On June 29,2020, the Court for Administrative Affairs rejected the State’s appeal of the Appeal Tribunal’s ruling regarding a Palestinian man denied an upgrade from a stay permit to temporary residency status. The man has lived in Jerusalem for a quarter of a century with his wife and children, all of whom have Israeli permanent residency status.

The man met all the conditions for a status upgrade set in the Minister of Interior’s announcement of April 2016 – issued following HaMoked’s High Court petition (HCJ 813/14) – regarding the grant of temporary residency status to over 1,500 Palestinians living in Israel for years in the framework of the family unification procedure, with nothing but stay permits and without social security rights. The April 2016 announcement pertained to those who were already undergoing family unification when Israel enacted the Citizenship and Entry into Israel Law of 2003, freezing such proceedings between Palestinians and Israelis.

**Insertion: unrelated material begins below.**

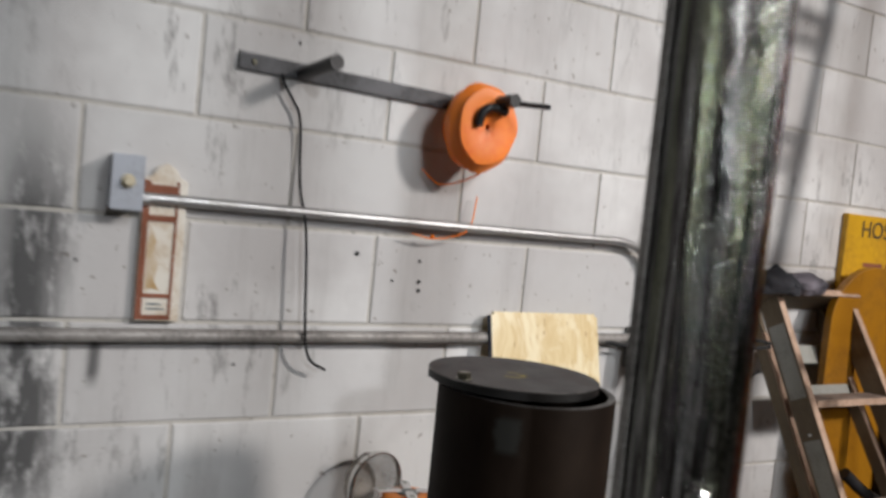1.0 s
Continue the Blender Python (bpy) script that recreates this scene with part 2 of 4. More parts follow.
def pole_metal():
    """Polished dark chrome tube, dented, with reflections painted in as long streaks."""
    m, tree, bsdf = material("polished_tube")
    co = local(tree)
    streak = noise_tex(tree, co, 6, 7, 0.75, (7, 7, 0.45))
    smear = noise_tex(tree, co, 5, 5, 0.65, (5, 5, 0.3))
    # dark and olive streaks stand in for what the metal would mirror
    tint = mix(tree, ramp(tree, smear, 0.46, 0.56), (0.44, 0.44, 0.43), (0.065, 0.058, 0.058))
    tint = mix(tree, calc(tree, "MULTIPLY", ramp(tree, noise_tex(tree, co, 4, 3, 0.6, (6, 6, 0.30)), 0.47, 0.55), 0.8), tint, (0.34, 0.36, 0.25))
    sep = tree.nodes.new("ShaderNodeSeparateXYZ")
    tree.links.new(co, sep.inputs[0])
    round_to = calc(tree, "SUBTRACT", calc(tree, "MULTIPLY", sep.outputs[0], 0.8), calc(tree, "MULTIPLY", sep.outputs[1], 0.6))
    # the side turned to the room is painted darker, faintly violet, like its reflection
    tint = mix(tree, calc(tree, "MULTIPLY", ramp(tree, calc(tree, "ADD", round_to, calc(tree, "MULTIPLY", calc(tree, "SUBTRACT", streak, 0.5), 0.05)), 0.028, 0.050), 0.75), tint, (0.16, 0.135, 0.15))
    # pale streaks painted as highlights, then thin dark reflection lines
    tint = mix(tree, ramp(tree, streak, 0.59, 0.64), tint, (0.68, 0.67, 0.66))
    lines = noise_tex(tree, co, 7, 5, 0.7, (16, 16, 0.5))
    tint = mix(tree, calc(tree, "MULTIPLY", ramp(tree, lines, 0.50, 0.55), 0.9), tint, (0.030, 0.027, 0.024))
    tree.links.new(tint, bsdf.inputs["Base Color"])
    tree.links.new(ramp(tree, streak, 0.35, 0.7, (0.04, 0.04, 0.04, 1), (0.11, 0.11, 0.11, 1)), bsdf.inputs["Roughness"])
    bsdf.inputs["Metallic"].default_value = 1.0
    bump(tree, bsdf, calc(tree, "ADD", calc(tree, "ADD", streak, noise_tex(tree, co, 14, 4, 0.6, (2.2, 2.2, 0.3))), calc(tree, "MULTIPLY", noise_tex(tree, co, 75, 5, 0.7, (1.0, 1.0, 0.35)), 0.8)), 0.85, 0.008)
    return m


def leather():
    m, tree, bsdf = material("brown_suede")
    co = local(tree)
    cloud = noise_tex(tree, co, 18, 5, 0.6)
    tree.links.new(mix(tree, ramp(tree, cloud, 0.35, 0.7), (0.40, 0.130, 0.092), (0.29, 0.088, 0.062)), bsdf.inputs["Base Color"])
    bsdf.inputs["Roughness"].default_value = 0.85
    bump(tree, bsdf, noise_tex(tree, co, 300, 4, 0.7), 0.3, 0.001)
    return m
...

However, on February 13, 2018, the Ministry of Interior refused to give the man temporary residency because in the past, between 2007 and 2013, he had been denied stay permits and so was turned into an illegal alien. This gap in continuous legal presence in Israel, the Ministry claimed, rendered him ineligible for temporary status pursuant to the April 2016 announcement. This, despite the fact that the gap in continuity was years before he filed the upgrade request, and stemmed from an indirect “security” preclusion relating to his brother, which was lifted once the Ministry of Interior enabled him to sign an undertaking not to maintain contact with that brother. The fact that this man had to continue living in his home with nothing but stay permits, clearly exemplified the Ministry of Interior’s persistent and discriminatory policy to do the utmost to avoid giving status – even a temporary one – to West Bank Palestinians married to Jerusalem Palestinians.

HaMoked filed an appeal on his behalf, and in three similar cases. In all four appeals, the Appeals Tribunal accepted HaMoked’s claim that the April 2016 announcement does not specifically require an uninterrupted sequence of stay permits and therefore the refusal was invalid. The Tribunal ruled that a past security preclusion does not constitute a relevant consideration in such cases and that the Ministry must re-evaluate the man’s upgrade request, according to the considerations outlined in the judgment. However, the Ministry opted to appeal this ruling to the Court for Administrative Affairs. In a brief judgment, the Court ruled that even if the State’s arguments in the appeal “merit consideration”, they do not justify intervening in the Tribunal’s instruction to revisit the man’s request.

HaMoked hopes that this time, the Ministry of Interior will come to the fair and proper decision and give the man – as well as the three others in his predicament - temporary status, to which they are fully eligible under the conditions established in the Minister’s 2016 announcement.